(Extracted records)
^^^^
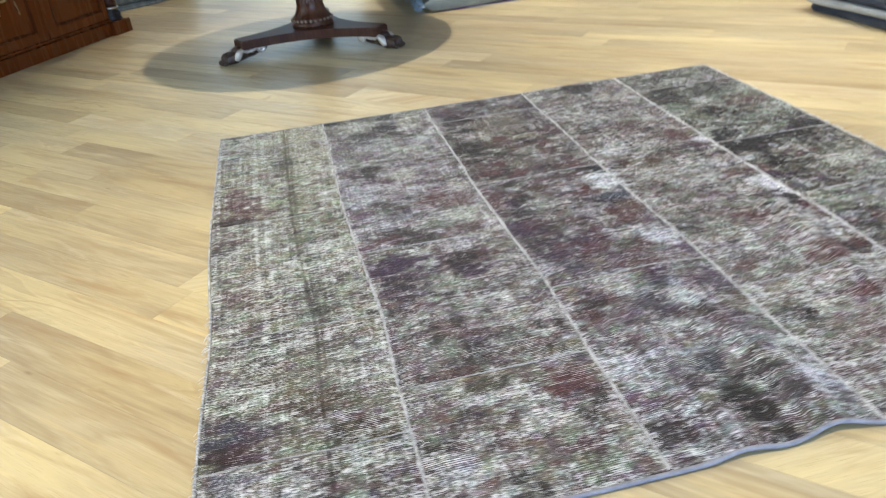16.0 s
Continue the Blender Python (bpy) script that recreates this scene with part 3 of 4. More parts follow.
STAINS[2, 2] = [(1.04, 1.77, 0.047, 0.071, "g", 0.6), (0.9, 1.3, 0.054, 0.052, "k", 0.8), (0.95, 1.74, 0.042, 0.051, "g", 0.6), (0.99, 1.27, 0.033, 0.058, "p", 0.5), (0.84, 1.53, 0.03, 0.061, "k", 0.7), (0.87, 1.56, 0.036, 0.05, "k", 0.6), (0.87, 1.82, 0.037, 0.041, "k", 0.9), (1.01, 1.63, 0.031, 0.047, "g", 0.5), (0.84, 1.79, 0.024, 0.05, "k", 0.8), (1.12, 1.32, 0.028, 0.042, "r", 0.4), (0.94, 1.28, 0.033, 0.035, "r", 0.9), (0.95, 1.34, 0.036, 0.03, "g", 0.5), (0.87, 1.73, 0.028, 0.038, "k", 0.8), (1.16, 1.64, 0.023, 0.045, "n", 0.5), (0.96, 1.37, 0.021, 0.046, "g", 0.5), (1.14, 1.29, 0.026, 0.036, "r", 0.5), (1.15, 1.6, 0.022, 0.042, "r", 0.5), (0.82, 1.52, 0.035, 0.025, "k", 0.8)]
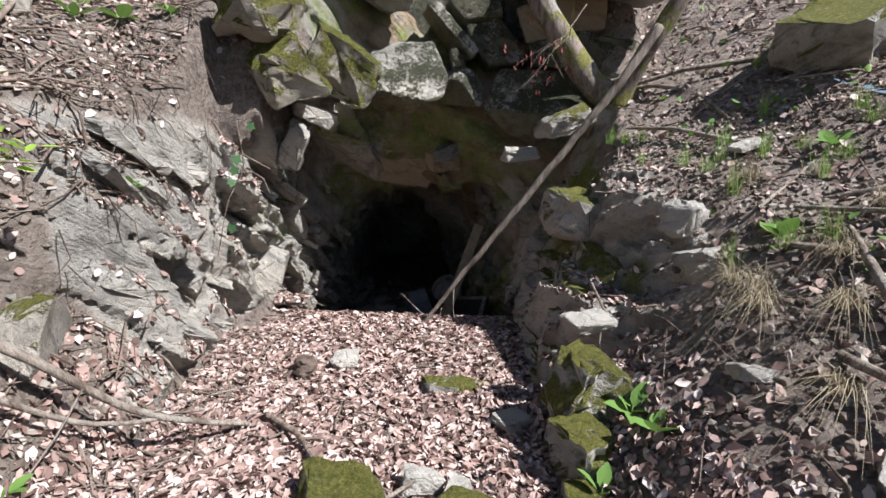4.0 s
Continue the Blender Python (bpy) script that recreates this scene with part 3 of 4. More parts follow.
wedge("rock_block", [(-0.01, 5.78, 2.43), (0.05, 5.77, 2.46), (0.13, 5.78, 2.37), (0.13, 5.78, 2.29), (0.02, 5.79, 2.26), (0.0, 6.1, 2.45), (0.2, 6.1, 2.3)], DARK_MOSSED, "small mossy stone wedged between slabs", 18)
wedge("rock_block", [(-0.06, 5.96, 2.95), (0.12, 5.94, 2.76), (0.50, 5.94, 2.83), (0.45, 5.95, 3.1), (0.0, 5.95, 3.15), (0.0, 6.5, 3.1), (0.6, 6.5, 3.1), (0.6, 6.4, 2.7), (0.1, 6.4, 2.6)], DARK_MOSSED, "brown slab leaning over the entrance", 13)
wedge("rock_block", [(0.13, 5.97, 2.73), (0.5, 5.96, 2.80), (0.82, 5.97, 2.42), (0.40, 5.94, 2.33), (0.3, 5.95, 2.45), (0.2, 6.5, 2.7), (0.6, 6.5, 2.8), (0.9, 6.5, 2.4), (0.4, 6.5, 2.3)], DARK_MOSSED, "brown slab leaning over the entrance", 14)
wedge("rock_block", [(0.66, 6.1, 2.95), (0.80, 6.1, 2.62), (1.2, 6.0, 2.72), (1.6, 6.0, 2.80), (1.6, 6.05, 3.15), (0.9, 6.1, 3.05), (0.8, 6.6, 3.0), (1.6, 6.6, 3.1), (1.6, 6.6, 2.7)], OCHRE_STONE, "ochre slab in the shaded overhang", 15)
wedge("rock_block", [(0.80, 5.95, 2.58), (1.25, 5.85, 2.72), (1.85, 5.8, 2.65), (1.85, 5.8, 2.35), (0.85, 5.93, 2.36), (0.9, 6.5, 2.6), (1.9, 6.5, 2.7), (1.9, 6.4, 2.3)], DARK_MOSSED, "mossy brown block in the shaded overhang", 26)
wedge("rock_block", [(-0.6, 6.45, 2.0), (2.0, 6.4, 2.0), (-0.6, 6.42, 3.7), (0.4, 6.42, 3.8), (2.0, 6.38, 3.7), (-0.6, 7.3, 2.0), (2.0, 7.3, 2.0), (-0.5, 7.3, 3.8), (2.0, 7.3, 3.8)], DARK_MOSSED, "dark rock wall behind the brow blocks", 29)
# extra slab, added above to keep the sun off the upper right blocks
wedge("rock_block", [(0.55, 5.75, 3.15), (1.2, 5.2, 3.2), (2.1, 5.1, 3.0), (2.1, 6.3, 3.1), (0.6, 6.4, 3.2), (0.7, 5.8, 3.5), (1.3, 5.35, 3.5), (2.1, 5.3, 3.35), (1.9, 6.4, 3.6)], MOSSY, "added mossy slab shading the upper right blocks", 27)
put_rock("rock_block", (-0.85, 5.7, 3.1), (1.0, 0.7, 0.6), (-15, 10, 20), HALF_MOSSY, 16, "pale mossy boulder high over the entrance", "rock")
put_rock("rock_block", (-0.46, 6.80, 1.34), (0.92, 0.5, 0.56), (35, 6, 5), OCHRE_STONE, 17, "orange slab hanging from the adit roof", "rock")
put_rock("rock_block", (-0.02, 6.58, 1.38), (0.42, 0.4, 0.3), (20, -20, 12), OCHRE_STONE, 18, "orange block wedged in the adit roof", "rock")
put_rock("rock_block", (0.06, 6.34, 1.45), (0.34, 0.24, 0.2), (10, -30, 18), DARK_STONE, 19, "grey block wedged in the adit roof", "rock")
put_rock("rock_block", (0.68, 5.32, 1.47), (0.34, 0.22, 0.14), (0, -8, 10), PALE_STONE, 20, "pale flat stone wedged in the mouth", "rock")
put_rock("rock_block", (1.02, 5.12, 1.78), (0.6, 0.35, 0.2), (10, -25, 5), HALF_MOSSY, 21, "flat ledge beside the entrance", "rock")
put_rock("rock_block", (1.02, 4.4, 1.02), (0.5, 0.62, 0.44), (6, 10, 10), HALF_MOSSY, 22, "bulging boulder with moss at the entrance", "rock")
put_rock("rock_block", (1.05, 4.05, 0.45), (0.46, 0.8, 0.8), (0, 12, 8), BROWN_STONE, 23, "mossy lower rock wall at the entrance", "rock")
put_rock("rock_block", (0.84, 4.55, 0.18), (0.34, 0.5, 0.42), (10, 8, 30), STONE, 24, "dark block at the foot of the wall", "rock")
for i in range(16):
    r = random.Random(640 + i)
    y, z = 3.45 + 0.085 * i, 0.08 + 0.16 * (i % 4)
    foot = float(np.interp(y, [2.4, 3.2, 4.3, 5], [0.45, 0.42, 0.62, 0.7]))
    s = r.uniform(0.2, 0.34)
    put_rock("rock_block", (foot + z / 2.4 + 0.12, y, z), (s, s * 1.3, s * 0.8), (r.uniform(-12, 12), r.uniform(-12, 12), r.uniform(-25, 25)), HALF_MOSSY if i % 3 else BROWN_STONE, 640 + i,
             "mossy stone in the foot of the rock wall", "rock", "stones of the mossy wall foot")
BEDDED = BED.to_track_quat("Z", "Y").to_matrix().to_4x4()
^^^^
Written exercise:
Working from the material above, transcribe it exactly while omitting pictures.

Response to this task:
16.0 s
Continue the Blender Python (bpy) script that recreates this scene with part 3 of 4. More parts follow.
STAINS[2, 2] = [(1.04, 1.77, 0.047, 0.071, "g", 0.6), (0.9, 1.3, 0.054, 0.052, "k", 0.8), (0.95, 1.74, 0.042, 0.051, "g", 0.6), (0.99, 1.27, 0.033, 0.058, "p", 0.5), (0.84, 1.53, 0.03, 0.061, "k", 0.7), (0.87, 1.56, 0.036, 0.05, "k", 0.6), (0.87, 1.82, 0.037, 0.041, "k", 0.9), (1.01, 1.63, 0.031, 0.047, "g", 0.5), (0.84, 1.79, 0.024, 0.05, "k", 0.8), (1.12, 1.32, 0.028, 0.042, "r", 0.4), (0.94, 1.28, 0.033, 0.035, "r", 0.9), (0.95, 1.34, 0.036, 0.03, "g", 0.5), (0.87, 1.73, 0.028, 0.038, "k", 0.8), (1.16, 1.64, 0.023, 0.045, "n", 0.5), (0.96, 1.37, 0.021, 0.046, "g", 0.5), (1.14, 1.29, 0.026, 0.036, "r", 0.5), (1.15, 1.6, 0.022, 0.042, "r", 0.5), (0.82, 1.52, 0.035, 0.025, "k", 0.8)]
4.0 s
Continue the Blender Python (bpy) script that recreates this scene with part 3 of 4. More parts follow.
wedge("rock_block", [(-0.01, 5.78, 2.43), (0.05, 5.77, 2.46), (0.13, 5.78, 2.37), (0.13, 5.78, 2.29), (0.02, 5.79, 2.26), (0.0, 6.1, 2.45), (0.2, 6.1, 2.3)], DARK_MOSSED, "small mossy stone wedged between slabs", 18)
wedge("rock_block", [(-0.06, 5.96, 2.95), (0.12, 5.94, 2.76), (0.50, 5.94, 2.83), (0.45, 5.95, 3.1), (0.0, 5.95, 3.15), (0.0, 6.5, 3.1), (0.6, 6.5, 3.1), (0.6, 6.4, 2.7), (0.1, 6.4, 2.6)], DARK_MOSSED, "brown slab leaning over the entrance", 13)
wedge("rock_block", [(0.13, 5.97, 2.73), (0.5, 5.96, 2.80), (0.82, 5.97, 2.42), (0.40, 5.94, 2.33), (0.3, 5.95, 2.45), (0.2, 6.5, 2.7), (0.6, 6.5, 2.8), (0.9, 6.5, 2.4), (0.4, 6.5, 2.3)], DARK_MOSSED, "brown slab leaning over the entrance", 14)
wedge("rock_block", [(0.66, 6.1, 2.95), (0.80, 6.1, 2.62), (1.2, 6.0, 2.72), (1.6, 6.0, 2.80), (1.6, 6.05, 3.15), (0.9, 6.1, 3.05), (0.8, 6.6, 3.0), (1.6, 6.6, 3.1), (1.6, 6.6, 2.7)], OCHRE_STONE, "ochre slab in the shaded overhang", 15)
wedge("rock_block", [(0.80, 5.95, 2.58), (1.25, 5.85, 2.72), (1.85, 5.8, 2.65), (1.85, 5.8, 2.35), (0.85, 5.93, 2.36), (0.9, 6.5, 2.6), (1.9, 6.5, 2.7), (1.9, 6.4, 2.3)], DARK_MOSSED, "mossy brown block in the shaded overhang", 26)
wedge("rock_block", [(-0.6, 6.45, 2.0), (2.0, 6.4, 2.0), (-0.6, 6.42, 3.7), (0.4, 6.42, 3.8), (2.0, 6.38, 3.7), (-0.6, 7.3, 2.0), (2.0, 7.3, 2.0), (-0.5, 7.3, 3.8), (2.0, 7.3, 3.8)], DARK_MOSSED, "dark rock wall behind the brow blocks", 29)
# extra slab, added above to keep the sun off the upper right blocks
wedge("rock_block", [(0.55, 5.75, 3.15), (1.2, 5.2, 3.2), (2.1, 5.1, 3.0), (2.1, 6.3, 3.1), (0.6, 6.4, 3.2), (0.7, 5.8, 3.5), (1.3, 5.35, 3.5), (2.1, 5.3, 3.35), (1.9, 6.4, 3.6)], MOSSY, "added mossy slab shading the upper right blocks", 27)
put_rock("rock_block", (-0.85, 5.7, 3.1), (1.0, 0.7, 0.6), (-15, 10, 20), HALF_MOSSY, 16, "pale mossy boulder high over the entrance", "rock")
put_rock("rock_block", (-0.46, 6.80, 1.34), (0.92, 0.5, 0.56), (35, 6, 5), OCHRE_STONE, 17, "orange slab hanging from the adit roof", "rock")
put_rock("rock_block", (-0.02, 6.58, 1.38), (0.42, 0.4, 0.3), (20, -20, 12), OCHRE_STONE, 18, "orange block wedged in the adit roof", "rock")
put_rock("rock_block", (0.06, 6.34, 1.45), (0.34, 0.24, 0.2), (10, -30, 18), DARK_STONE, 19, "grey block wedged in the adit roof", "rock")
put_rock("rock_block", (0.68, 5.32, 1.47), (0.34, 0.22, 0.14), (0, -8, 10), PALE_STONE, 20, "pale flat stone wedged in the mouth", "rock")
put_rock("rock_block", (1.02, 5.12, 1.78), (0.6, 0.35, 0.2), (10, -25, 5), HALF_MOSSY, 21, "flat ledge beside the entrance", "rock")
put_rock("rock_block", (1.02, 4.4, 1.02), (0.5, 0.62, 0.44), (6, 10, 10), HALF_MOSSY, 22, "bulging boulder with moss at the entrance", "rock")
put_rock("rock_block", (1.05, 4.05, 0.45), (0.46, 0.8, 0.8), (0, 12, 8), BROWN_STONE, 23, "mossy lower rock wall at the entrance", "rock")
put_rock("rock_block", (0.84, 4.55, 0.18), (0.34, 0.5, 0.42), (10, 8, 30), STONE, 24, "dark block at the foot of the wall", "rock")
for i in range(16):
    r = random.Random(640 + i)
    y, z = 3.45 + 0.085 * i, 0.08 + 0.16 * (i % 4)
    foot = float(np.interp(y, [2.4, 3.2, 4.3, 5], [0.45, 0.42, 0.62, 0.7]))
    s = r.uniform(0.2, 0.34)
    put_rock("rock_block", (foot + z / 2.4 + 0.12, y, z), (s, s * 1.3, s * 0.8), (r.uniform(-12, 12), r.uniform(-12, 12), r.uniform(-25, 25)), HALF_MOSSY if i % 3 else BROWN_STONE, 640 + i,
             "mossy stone in the foot of the rock wall", "rock", "stones of the mossy wall foot")
BEDDED = BED.to_track_quat("Z", "Y").to_matrix().to_4x4()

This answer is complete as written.